Given data:
⟨
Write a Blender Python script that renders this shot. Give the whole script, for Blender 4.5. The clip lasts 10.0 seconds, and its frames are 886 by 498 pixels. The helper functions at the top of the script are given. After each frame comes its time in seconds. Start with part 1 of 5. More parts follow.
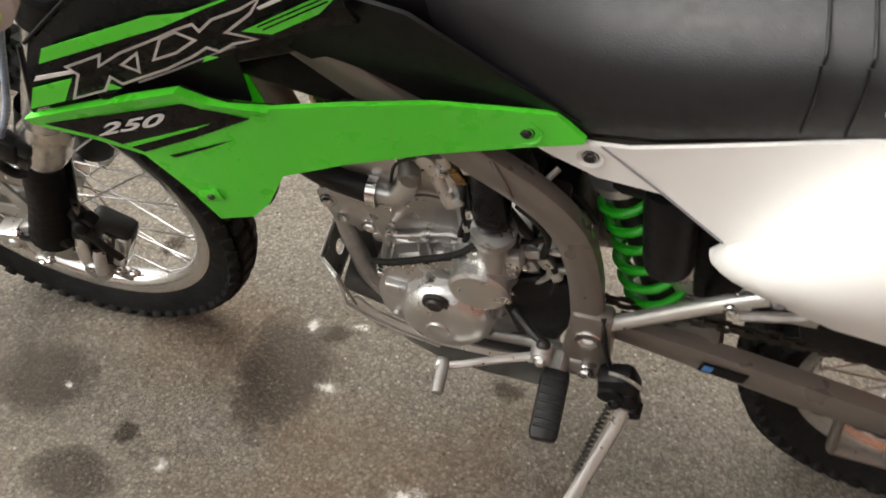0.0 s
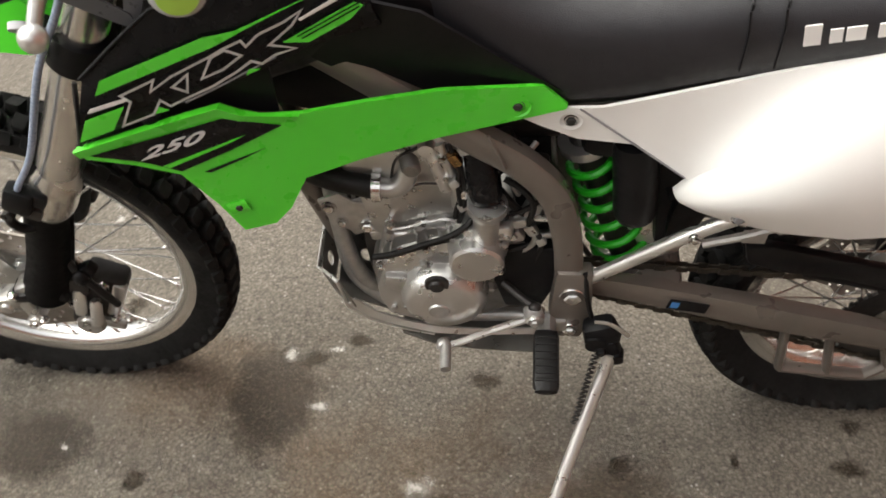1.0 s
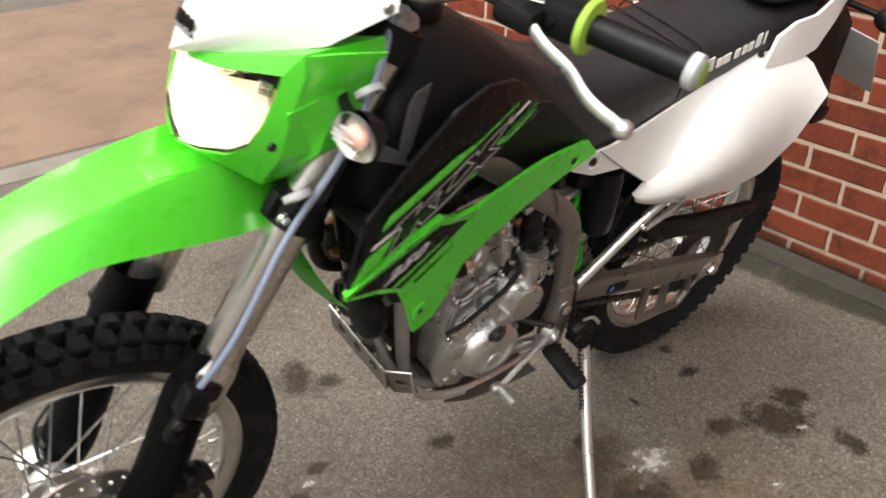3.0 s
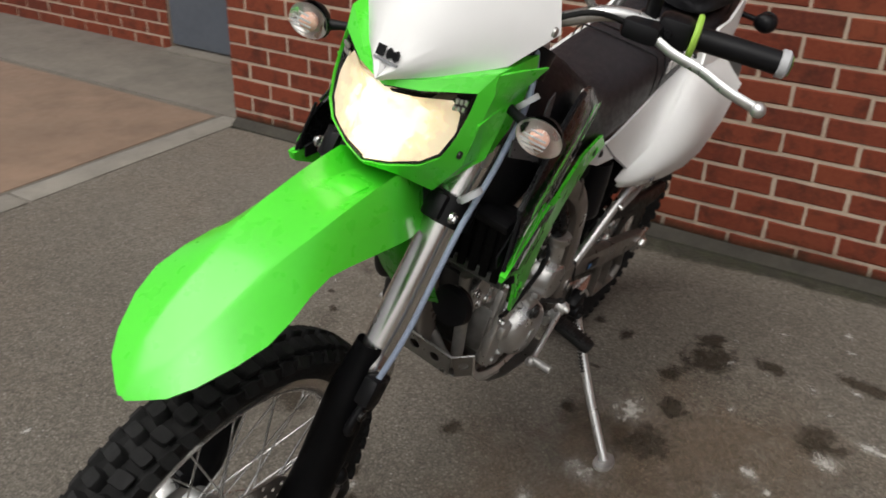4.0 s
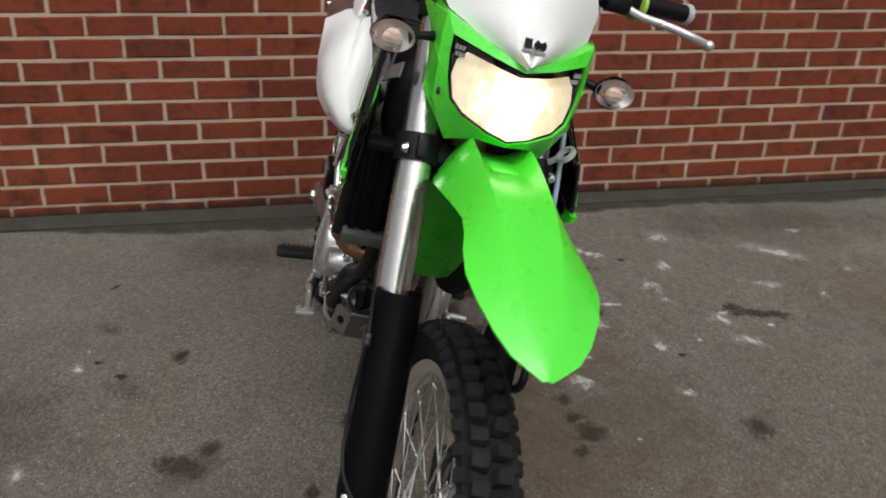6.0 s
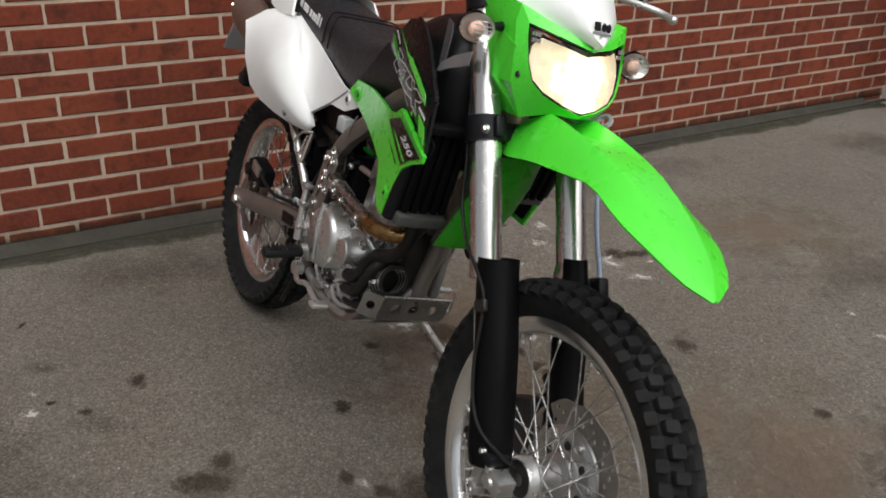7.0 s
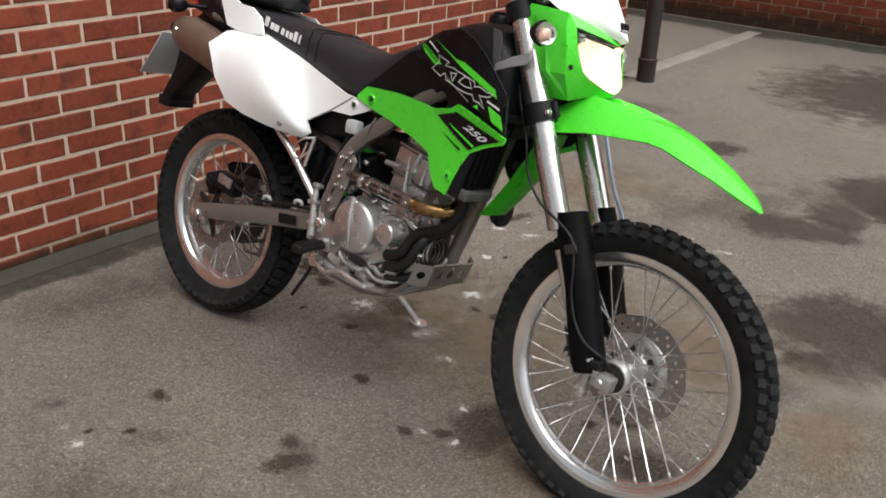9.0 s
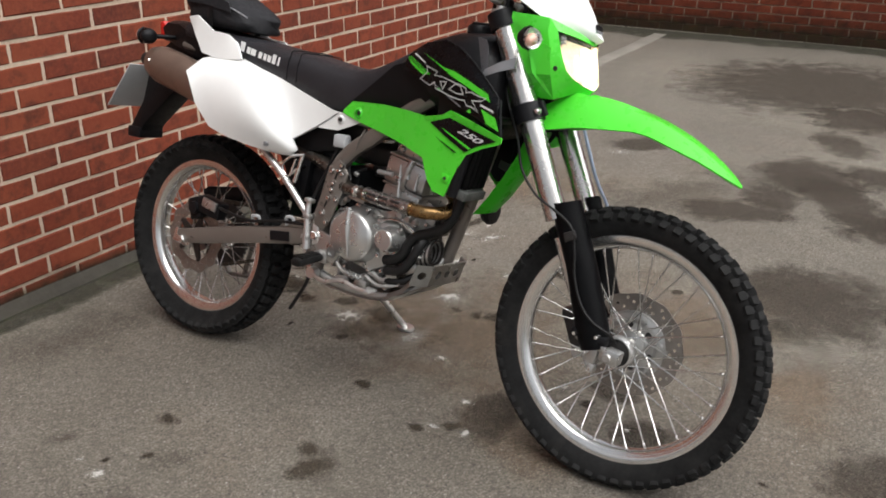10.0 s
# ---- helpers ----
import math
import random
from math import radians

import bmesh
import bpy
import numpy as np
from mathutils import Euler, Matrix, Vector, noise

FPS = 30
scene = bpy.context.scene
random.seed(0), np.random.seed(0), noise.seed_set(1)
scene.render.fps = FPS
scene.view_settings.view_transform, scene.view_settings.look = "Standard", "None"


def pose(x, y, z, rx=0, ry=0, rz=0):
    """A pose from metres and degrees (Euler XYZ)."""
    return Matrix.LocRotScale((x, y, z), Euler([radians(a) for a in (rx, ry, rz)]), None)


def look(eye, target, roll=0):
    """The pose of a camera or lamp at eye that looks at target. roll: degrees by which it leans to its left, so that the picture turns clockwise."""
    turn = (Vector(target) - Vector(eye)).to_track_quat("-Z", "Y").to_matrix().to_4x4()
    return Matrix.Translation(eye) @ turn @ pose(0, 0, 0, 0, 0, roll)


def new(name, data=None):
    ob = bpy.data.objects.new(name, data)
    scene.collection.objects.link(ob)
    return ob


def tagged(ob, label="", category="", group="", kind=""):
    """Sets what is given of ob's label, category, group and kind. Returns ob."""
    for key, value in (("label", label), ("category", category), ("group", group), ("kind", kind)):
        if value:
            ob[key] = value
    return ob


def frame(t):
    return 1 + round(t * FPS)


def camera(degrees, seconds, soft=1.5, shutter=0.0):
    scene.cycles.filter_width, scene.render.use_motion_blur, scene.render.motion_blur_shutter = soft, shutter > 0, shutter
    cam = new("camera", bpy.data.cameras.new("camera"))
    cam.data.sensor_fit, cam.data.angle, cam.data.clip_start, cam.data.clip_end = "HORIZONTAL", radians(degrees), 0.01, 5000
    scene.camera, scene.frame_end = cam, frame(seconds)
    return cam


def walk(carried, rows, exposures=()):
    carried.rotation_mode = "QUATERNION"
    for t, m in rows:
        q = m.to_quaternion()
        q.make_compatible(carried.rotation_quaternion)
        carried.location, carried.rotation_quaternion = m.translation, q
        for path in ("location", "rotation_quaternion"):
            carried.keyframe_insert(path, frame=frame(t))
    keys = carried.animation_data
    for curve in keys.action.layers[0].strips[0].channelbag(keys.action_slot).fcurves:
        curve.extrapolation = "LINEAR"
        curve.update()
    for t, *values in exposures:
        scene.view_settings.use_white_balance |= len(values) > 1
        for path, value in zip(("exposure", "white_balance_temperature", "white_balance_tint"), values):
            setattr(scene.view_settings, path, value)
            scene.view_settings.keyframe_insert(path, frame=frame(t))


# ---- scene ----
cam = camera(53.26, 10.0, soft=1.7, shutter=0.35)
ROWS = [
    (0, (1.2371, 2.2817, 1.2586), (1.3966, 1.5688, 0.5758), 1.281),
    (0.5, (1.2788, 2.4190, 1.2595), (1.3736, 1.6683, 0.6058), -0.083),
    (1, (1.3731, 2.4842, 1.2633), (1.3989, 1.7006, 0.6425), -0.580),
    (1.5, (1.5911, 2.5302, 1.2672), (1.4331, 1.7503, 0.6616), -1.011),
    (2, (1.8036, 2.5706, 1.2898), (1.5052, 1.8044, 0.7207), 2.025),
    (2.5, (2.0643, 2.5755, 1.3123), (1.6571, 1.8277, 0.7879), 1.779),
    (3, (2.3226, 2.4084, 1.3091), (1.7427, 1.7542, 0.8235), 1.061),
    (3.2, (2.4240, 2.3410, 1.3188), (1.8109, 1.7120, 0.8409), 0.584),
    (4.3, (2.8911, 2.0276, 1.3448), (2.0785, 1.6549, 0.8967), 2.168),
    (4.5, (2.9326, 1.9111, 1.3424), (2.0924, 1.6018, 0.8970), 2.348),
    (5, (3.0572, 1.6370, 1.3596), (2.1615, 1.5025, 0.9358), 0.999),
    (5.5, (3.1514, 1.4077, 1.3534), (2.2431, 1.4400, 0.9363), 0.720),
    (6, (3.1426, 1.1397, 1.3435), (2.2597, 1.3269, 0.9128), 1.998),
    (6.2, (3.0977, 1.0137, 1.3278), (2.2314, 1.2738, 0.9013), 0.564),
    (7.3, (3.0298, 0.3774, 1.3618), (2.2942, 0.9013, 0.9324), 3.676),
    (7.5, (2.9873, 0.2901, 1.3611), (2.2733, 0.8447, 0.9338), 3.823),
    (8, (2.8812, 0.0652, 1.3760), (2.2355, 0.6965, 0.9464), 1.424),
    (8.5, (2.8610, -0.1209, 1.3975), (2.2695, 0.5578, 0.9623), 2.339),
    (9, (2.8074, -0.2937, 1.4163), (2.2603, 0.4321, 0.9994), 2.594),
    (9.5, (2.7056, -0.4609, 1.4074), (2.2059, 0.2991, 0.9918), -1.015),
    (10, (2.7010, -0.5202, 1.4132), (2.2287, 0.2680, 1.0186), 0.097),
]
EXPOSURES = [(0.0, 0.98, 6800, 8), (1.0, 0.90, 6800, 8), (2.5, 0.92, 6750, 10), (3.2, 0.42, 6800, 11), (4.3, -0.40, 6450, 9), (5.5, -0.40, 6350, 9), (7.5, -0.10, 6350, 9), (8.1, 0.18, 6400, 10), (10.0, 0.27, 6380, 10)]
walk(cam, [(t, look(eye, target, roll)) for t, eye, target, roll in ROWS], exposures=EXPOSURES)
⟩
Locate the lines above that contain "frame" and copy them.

Result below:
Write a Blender Python script that renders this shot. Give the whole script, for Blender 4.5. The clip lasts 10.0 seconds, and its frames are 886 by 498 pixels. The helper functions at the top of the script are given. After each frame comes its time in seconds. Start with part 1 of 5. More parts follow.
def frame(t):
    scene.camera, scene.frame_end = cam, frame(seconds)
            carried.keyframe_insert(path, frame=frame(t))
            scene.view_settings.keyframe_insert(path, frame=frame(t))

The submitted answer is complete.